Dialectics of Diegetic and Mimetic Patterns in Sidhwa’s Ice-Candy Man
Keywords:diegesis, discourse, Ice-Candy Man, mimesis, narrative, semiotics, narratology, semiotics
In the wake of narratology, the art of storytelling becomes the focus of interest for structuralists and semioticians. With the discoveries of poetics, patterns and principals of narratives in Russian Formalism, the French structuralism also applied its tools and modes of investigation to contemporary modalities. As a result of this analytical culture in fictional criticism, the discourse analysis of narrative structures has attracted much attention as a field in western academia. A fictional text, being primarily the artistic re-presentation of human actions through narratives, incorporates certain mimetic experimentations to endorse the structural/semiotic significance of showing along with the telling (diegesis) of events and incidents.
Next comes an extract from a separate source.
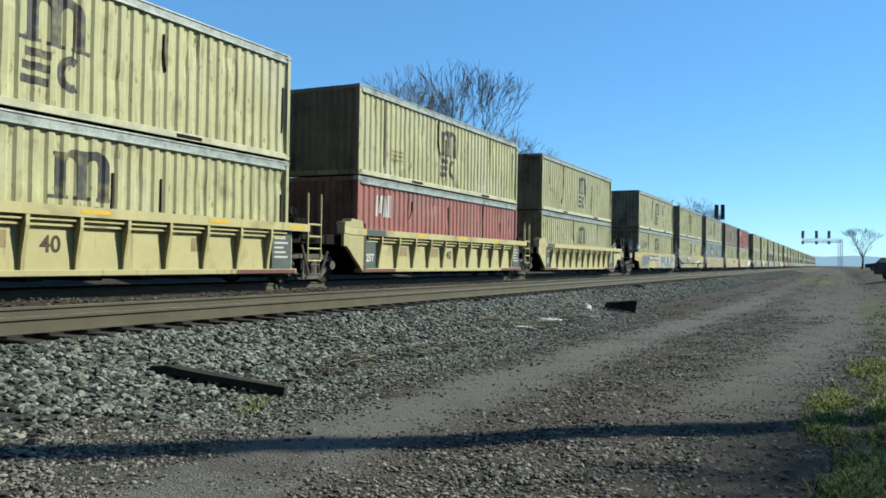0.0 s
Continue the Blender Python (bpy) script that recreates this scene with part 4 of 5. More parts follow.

At both the macro and micro levels of narrative structure, the interdependence of these two paradigms—diegesis and mimesis can vividly be observed in modern fiction. The presence of mimesis or showing through dramatizing of action, categorically marks, on the one hand, the situational gravity in a fictional text and, on the other, the significance of how the things happen besides what happens in a story. Research, therefore, offers a new critical paradigm to approach a well-known fiction, Bapsi Sidhwa’s novel Ice-Candy Man that is entirely based on the tragic events of 1947 partition of the Subcontinent. How, narratively, Sidhwa juxtaposes telling (narration) with a spectacular showing of the tragic events, will be illustrated through textual evidence in my paper.